* [Given data]
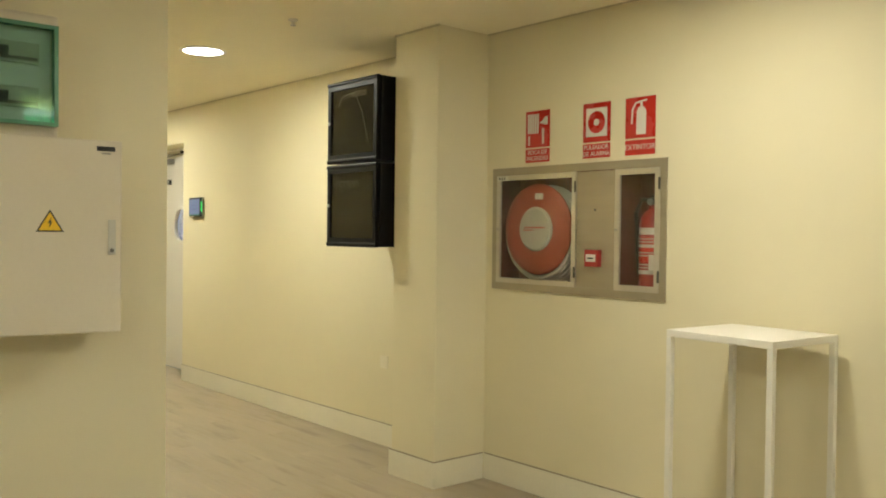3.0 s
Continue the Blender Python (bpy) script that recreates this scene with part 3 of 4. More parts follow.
part("lock_rose", lathe([(0, 0.02), (0.026, 0.02), (0.028, 0), (0, 0)], pose(-12.20, 4.005, 0.92, -90), 20), STEEL_DARK, wood, smooth=True)

for n_, (x0, x1) in enumerate(((-19.10, -17.65), (-21.70, -20.70))):
    lift = setting(f"lift_door_{n_ + 1}", box(x0, x1, 4.06, 4.10, 0, 2.26, 0.002), STEEL, "brushed steel lift front set in a recess", "lift door")
    part("leaf", box(x0 + 0.15, (x0 + x1) / 2 - 0.002, 4.10, 4.112, 0.005, 2.12, 0.002), STEEL, lift)
    part("leaf", box((x0 + x1) / 2 + 0.002, x1 - 0.15, 4.10, 4.112, 0.005, 2.12, 0.002), STEEL, lift)
    ind = thing("lift_indicator", "small lift hall lantern over the door", "lift indicator", "lift indicators", pose((x0 + x1) / 2 + 0.4, LIFT_FACE - 0.006, 2.38))
    part("housing", box(-0.05, 0.05, 0, 0.018, -0.07, 0.07, 0.004), GREY_PLASTIC, ind)
    part("lens", box(-0.03, 0.03, 0.018, 0.022, -0.02, 0.05, 0.002), OFFWHITE, ind)


# ---- fire cabinet with its signs, hose reel and extinguisher; local x along the wall, y = 0 at the wall face ----
CX = (CAB[0] + CAB[1]) / 2
X0, X1, Z0, Z1 = CAB[0] - CX, CAB[1] - CX, CAB[2], CAB[3]


def cabinet_door(parent, x0, x1, z0, z1, hinge_x, lock_x, border):
    d = part("cabinet_door", ring_rect(x0, x1, z0, z1, border, -0.012, 0.004), DOOR_ALU, parent, "pale aluminium glazed cabinet door")
    g = part("pane", box(x0 + border - 0.006, x1 - border + 0.006, -0.006, -0.003, z0 + border - 0.006, z1 - border + 0.006), CAB_GLASS, d, "clear cabinet pane")
    g.visible_shadow = False
    for z in (z0 + 0.08, z1 - 0.08):
        part("hinge", box(hinge_x - 0.005, hinge_x + 0.005, -0.018, -0.010, z - 0.03, z + 0.03, 0.002), STEEL_DARK, d)
    part("lock", lathe([(0, 0.006), (0.007, 0.006), (0.008, 0), (0, 0)], pose(lock_x, -0.012, (z0 + z1) / 2, 90), 14), STEEL, d, smooth=True)
    return d


def ring_rect(x0, x1, z0, z1, b, y0, y1):
    """A rectangular frame of border b, closed all round, thick along y."""
    bm = bmesh.new()
    out, inn = [(x0, z0), (x1, z0), (x1, z1), (x0, z1)], [(x0 + b, z0 + b), (x1 - b, z0 + b), (x1 - b, z1 - b), (x0 + b, z1 - b)]
    vo = [[bm.verts.new((x, y, z)) for x, z in out] for y in (y0, y1)]
    vi = [[bm.verts.new((x, y, z)) for x, z in inn] for y in (y0, y1)]
    for k in range(4):
        n = (k + 1) % 4
        bm.faces.new((vo[0][k], vo[0][n], vi[0][n], vi[0][k]))
        bm.faces.new((vo[1][n], vo[1][k], vi[1][k], vi[1][n]))
        bm.faces.new((vo[0][n], vo[0][k], vo[1][k], vo[1][n]))
        bm.faces.new((vi[0][k], vi[0][n], vi[1][n], vi[1][k]))
    return bm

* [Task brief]
Reproduce exactly the run of lines that opens the listing and closes with the line holding "STEEL_DARK, wood, smooth=True)". Pictures are excluded.

* [The result]
3.0 s
Continue the Blender Python (bpy) script that recreates this scene with part 3 of 4. More parts follow.
part("lock_rose", lathe([(0, 0.02), (0.026, 0.02), (0.028, 0), (0, 0)], pose(-12.20, 4.005, 0.92, -90), 20), STEEL_DARK, wood, smooth=True)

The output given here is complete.